Repeat exactly the lines between and including those that contain "5. More parts follow." and "WOOD_BOARD_PALE) for w in (0.135, 0.138, 0.131)]". Output no other line.

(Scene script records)

_ _ _ _ _

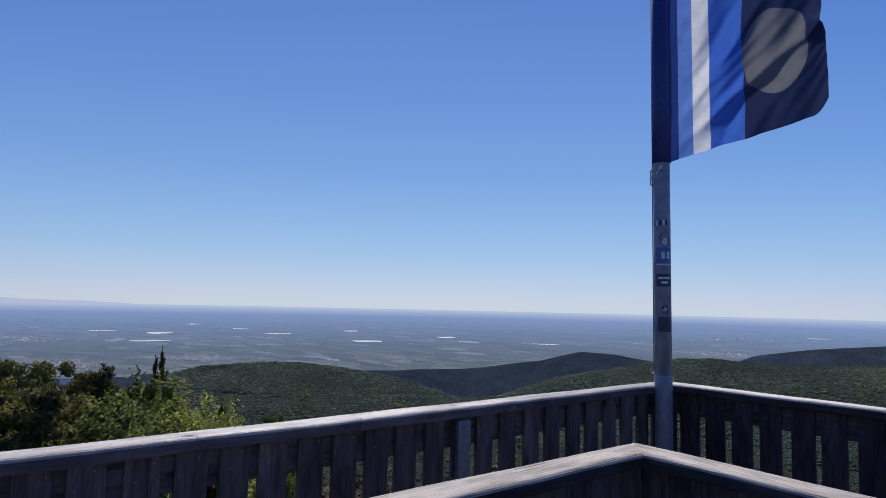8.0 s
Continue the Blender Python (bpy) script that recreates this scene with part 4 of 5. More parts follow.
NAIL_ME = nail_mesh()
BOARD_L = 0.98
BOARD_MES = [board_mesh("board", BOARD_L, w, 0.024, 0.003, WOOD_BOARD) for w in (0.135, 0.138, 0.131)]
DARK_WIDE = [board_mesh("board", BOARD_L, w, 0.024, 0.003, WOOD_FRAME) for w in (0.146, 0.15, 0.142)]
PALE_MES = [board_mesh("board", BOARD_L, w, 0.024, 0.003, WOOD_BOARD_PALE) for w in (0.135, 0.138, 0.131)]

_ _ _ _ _

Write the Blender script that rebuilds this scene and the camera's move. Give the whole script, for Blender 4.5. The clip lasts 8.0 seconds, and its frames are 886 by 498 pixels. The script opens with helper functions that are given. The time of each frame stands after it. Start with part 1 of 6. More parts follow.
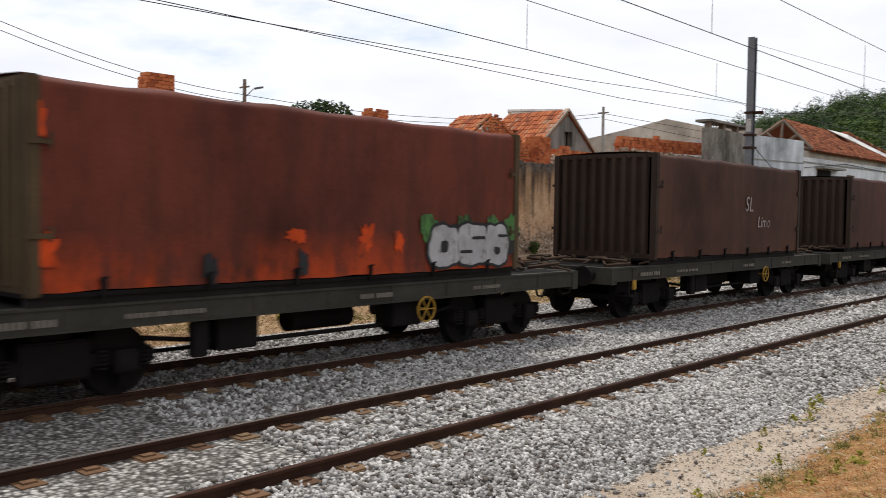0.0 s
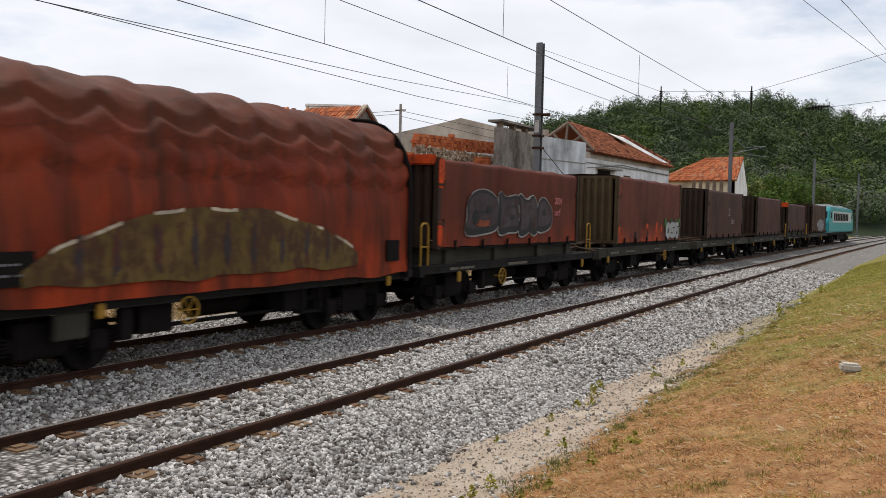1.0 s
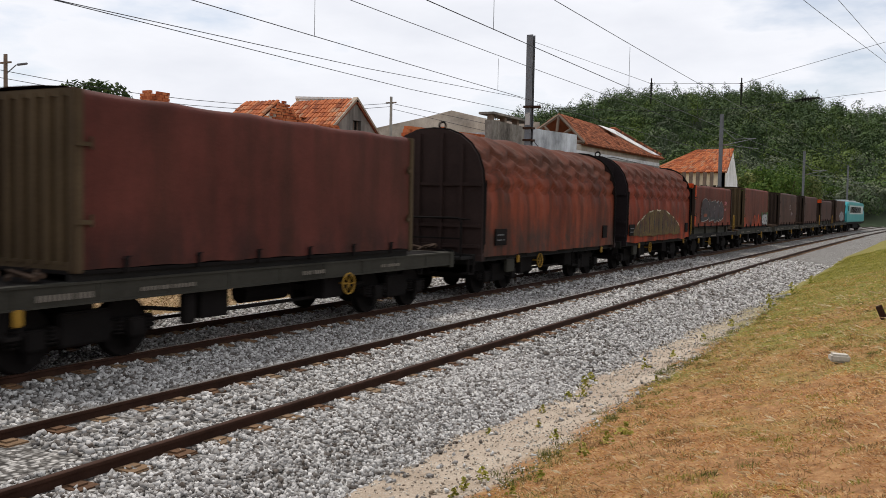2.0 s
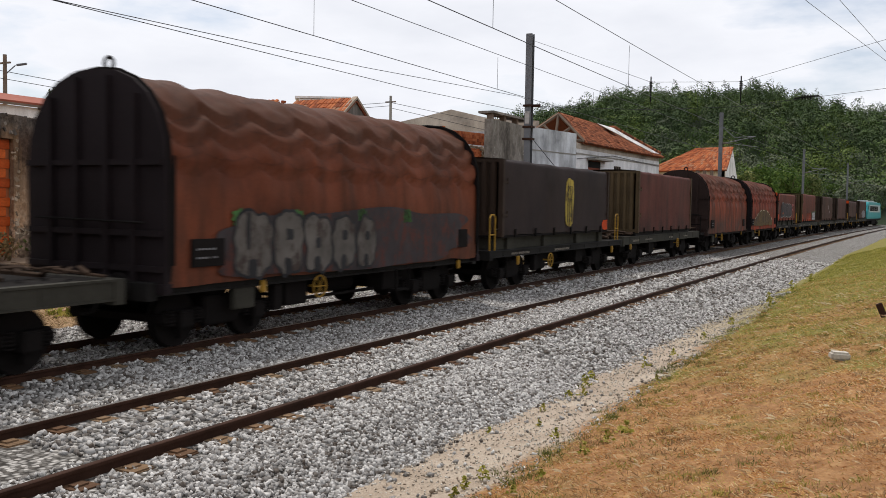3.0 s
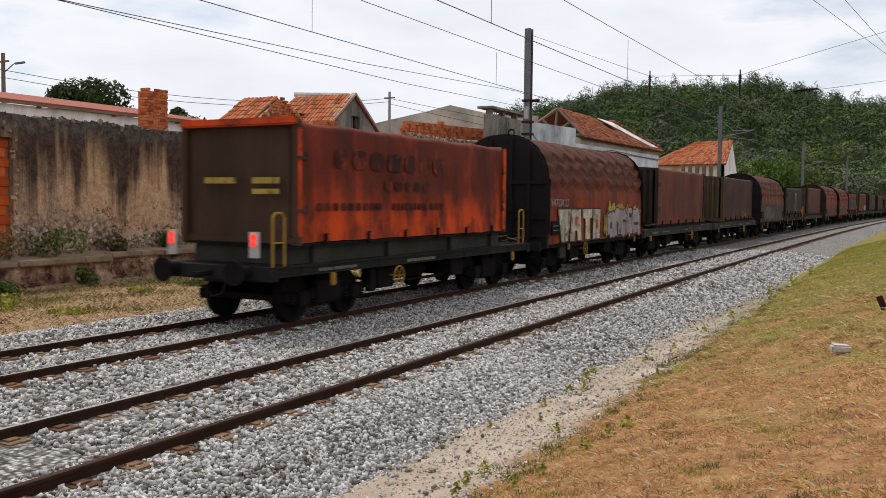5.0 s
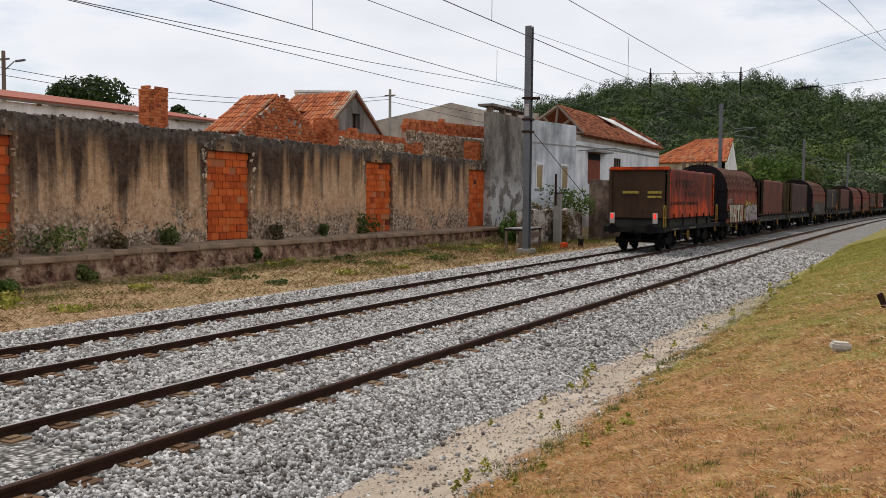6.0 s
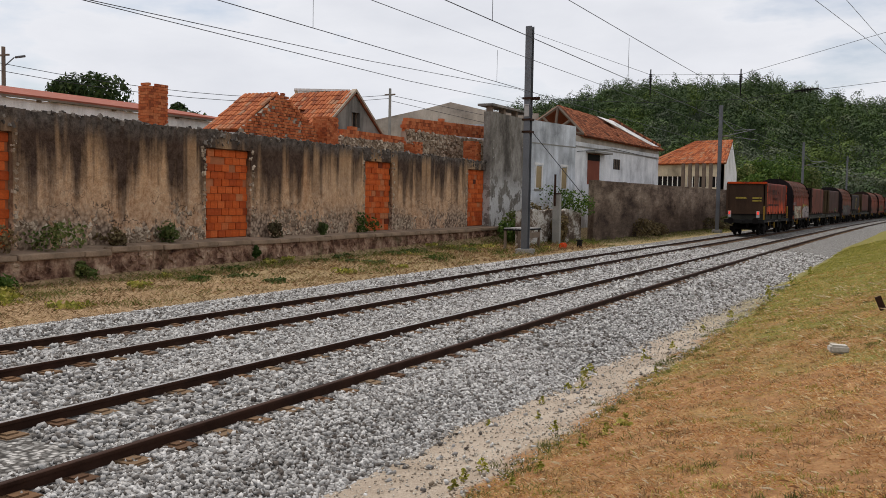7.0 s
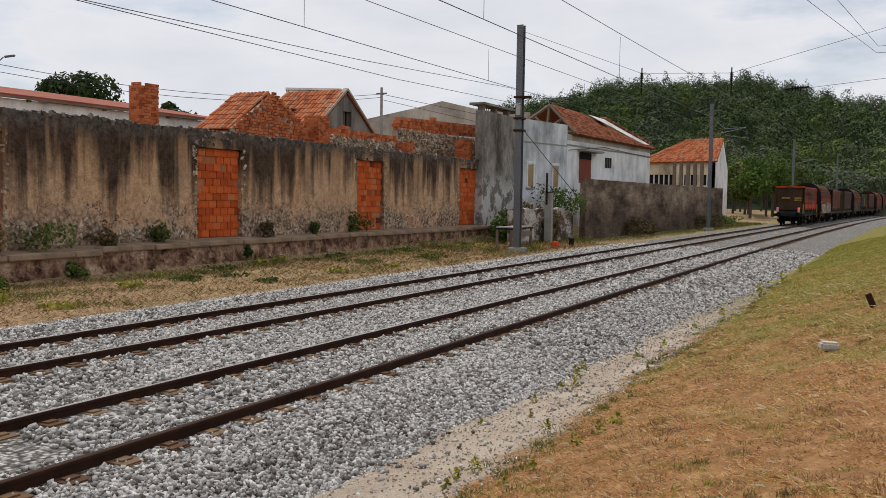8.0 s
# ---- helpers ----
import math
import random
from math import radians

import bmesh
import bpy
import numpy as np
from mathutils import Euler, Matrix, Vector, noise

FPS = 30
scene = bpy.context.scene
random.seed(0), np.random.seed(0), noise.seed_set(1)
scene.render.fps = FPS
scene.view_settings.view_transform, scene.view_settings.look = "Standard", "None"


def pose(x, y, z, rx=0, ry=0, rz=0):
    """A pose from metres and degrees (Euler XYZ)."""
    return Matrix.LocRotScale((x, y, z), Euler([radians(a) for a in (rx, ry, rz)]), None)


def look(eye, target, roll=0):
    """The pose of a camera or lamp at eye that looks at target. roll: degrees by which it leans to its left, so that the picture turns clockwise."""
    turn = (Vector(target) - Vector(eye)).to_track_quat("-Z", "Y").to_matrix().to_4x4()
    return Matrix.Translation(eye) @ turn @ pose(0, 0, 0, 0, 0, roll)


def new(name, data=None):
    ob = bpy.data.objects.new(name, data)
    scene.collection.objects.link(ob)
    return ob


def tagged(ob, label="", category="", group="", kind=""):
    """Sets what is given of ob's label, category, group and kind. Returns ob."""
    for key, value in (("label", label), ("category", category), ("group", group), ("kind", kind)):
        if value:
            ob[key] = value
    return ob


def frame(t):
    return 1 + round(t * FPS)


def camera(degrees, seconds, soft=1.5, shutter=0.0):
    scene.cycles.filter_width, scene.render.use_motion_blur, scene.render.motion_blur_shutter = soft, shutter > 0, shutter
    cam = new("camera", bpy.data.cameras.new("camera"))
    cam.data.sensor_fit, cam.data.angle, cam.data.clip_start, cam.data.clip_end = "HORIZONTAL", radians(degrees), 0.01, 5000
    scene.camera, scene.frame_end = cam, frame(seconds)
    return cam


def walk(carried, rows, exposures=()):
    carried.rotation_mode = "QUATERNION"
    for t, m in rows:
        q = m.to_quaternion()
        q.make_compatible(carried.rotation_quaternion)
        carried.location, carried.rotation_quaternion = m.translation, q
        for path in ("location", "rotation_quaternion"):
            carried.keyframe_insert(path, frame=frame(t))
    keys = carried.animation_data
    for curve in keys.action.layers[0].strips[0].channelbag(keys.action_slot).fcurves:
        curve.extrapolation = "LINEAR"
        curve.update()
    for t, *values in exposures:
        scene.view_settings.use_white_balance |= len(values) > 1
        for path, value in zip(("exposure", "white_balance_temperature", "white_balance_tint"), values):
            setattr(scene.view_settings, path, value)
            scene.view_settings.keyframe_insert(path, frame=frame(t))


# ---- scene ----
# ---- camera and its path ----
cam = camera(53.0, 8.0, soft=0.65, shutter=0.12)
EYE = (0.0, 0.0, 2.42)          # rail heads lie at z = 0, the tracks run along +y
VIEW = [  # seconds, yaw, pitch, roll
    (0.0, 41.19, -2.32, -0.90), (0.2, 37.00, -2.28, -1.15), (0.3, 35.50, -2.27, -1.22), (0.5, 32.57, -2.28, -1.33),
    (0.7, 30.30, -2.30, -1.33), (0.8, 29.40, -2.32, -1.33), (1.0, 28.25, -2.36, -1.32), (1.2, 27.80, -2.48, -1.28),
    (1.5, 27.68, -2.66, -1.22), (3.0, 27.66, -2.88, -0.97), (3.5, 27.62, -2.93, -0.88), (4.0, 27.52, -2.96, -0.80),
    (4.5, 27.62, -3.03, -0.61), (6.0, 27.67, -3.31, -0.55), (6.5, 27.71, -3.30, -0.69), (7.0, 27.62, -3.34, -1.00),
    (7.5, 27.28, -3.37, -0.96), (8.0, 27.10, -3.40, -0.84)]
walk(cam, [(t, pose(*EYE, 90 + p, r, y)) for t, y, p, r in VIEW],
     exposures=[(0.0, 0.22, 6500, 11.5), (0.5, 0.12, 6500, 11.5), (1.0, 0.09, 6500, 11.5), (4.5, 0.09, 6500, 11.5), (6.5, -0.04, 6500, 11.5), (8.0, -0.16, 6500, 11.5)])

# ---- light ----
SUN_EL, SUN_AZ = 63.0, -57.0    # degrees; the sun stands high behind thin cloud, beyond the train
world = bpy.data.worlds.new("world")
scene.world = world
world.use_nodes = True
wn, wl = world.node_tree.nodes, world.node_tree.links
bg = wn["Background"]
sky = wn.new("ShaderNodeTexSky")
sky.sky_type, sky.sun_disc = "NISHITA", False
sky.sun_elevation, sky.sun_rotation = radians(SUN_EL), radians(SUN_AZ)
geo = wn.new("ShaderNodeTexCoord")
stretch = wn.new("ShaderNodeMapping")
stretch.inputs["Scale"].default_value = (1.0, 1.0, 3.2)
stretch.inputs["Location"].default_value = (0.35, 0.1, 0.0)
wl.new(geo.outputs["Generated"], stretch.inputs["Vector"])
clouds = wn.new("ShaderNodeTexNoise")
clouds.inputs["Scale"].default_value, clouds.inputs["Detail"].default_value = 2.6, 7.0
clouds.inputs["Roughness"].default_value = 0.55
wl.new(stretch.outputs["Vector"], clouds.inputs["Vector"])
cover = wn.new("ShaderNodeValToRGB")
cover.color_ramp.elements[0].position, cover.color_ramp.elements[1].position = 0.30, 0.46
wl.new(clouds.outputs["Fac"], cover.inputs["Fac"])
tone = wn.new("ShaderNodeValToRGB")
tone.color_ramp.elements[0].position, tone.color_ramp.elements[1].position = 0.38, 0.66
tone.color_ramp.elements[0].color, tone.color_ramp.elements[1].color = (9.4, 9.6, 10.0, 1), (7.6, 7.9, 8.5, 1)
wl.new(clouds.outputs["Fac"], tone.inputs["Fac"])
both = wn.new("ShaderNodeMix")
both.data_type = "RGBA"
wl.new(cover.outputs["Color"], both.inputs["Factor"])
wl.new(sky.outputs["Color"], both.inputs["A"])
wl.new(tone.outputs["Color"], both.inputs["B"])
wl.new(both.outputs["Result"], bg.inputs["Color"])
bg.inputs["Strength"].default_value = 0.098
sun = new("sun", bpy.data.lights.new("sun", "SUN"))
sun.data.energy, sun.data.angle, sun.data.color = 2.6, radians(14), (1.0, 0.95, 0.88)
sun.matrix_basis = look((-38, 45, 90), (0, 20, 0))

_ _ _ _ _

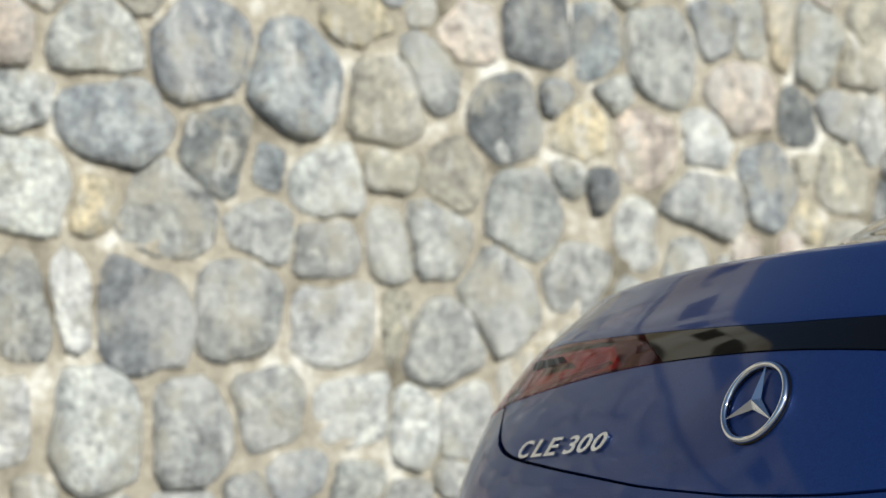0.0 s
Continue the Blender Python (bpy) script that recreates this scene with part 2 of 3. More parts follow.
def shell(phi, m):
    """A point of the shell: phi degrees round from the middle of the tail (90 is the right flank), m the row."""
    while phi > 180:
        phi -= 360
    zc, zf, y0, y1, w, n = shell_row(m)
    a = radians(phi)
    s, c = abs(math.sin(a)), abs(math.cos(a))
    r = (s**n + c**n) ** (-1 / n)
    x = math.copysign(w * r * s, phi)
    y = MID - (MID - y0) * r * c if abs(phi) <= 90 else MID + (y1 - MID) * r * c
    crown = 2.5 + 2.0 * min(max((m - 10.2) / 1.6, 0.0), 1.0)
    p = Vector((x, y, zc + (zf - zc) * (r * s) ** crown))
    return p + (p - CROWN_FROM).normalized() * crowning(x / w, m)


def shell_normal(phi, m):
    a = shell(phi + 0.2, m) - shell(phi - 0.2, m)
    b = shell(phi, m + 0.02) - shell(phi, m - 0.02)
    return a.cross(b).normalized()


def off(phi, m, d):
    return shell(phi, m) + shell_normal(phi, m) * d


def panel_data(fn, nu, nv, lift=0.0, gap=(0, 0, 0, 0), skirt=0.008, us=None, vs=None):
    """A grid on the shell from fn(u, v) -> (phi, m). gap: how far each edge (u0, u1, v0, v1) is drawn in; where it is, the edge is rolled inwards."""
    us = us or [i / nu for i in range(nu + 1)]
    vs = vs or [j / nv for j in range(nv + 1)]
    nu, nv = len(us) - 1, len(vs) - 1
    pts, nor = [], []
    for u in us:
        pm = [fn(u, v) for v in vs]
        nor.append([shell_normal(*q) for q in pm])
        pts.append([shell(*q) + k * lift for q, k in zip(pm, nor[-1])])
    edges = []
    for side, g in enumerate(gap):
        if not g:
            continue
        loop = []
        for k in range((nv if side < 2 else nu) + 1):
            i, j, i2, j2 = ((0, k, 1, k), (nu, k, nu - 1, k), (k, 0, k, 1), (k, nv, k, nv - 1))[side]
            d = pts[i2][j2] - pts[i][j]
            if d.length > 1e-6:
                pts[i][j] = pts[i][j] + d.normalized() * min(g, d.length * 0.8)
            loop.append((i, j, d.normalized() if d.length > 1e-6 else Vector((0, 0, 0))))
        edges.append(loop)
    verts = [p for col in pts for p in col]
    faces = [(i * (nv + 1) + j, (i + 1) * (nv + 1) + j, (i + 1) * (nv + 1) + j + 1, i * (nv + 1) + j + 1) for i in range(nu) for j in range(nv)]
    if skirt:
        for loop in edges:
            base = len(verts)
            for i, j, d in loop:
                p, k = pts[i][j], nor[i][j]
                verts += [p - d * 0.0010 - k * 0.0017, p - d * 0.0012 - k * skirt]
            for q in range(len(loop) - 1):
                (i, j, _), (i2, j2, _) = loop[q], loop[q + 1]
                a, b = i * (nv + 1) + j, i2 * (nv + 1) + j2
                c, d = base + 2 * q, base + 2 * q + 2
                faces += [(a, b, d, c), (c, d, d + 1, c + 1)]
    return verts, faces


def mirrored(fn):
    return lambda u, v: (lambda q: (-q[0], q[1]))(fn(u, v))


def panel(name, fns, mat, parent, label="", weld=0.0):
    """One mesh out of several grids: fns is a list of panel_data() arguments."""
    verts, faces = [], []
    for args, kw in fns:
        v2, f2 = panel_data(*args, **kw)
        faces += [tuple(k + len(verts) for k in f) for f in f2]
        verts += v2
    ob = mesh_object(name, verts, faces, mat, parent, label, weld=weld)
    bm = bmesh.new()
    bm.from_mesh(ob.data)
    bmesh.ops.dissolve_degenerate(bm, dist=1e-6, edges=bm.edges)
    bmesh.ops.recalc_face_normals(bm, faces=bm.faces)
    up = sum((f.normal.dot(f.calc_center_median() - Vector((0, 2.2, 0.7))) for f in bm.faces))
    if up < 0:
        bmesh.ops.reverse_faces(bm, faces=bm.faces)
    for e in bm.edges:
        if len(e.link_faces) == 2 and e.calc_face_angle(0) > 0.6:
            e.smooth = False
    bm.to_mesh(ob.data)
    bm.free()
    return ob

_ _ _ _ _

- [Exercise answer]:
Continue the Blender Python (bpy) script that recreates this scene with part 4 of 5. More parts follow.
NAIL_ME = nail_mesh()
BOARD_L = 0.98
BOARD_MES = [board_mesh("board", BOARD_L, w, 0.024, 0.003, WOOD_BOARD) for w in (0.135, 0.138, 0.131)]
DARK_WIDE = [board_mesh("board", BOARD_L, w, 0.024, 0.003, WOOD_FRAME) for w in (0.146, 0.15, 0.142)]
PALE_MES = [board_mesh("board", BOARD_L, w, 0.024, 0.003, WOOD_BOARD_PALE) for w in (0.135, 0.138, 0.131)]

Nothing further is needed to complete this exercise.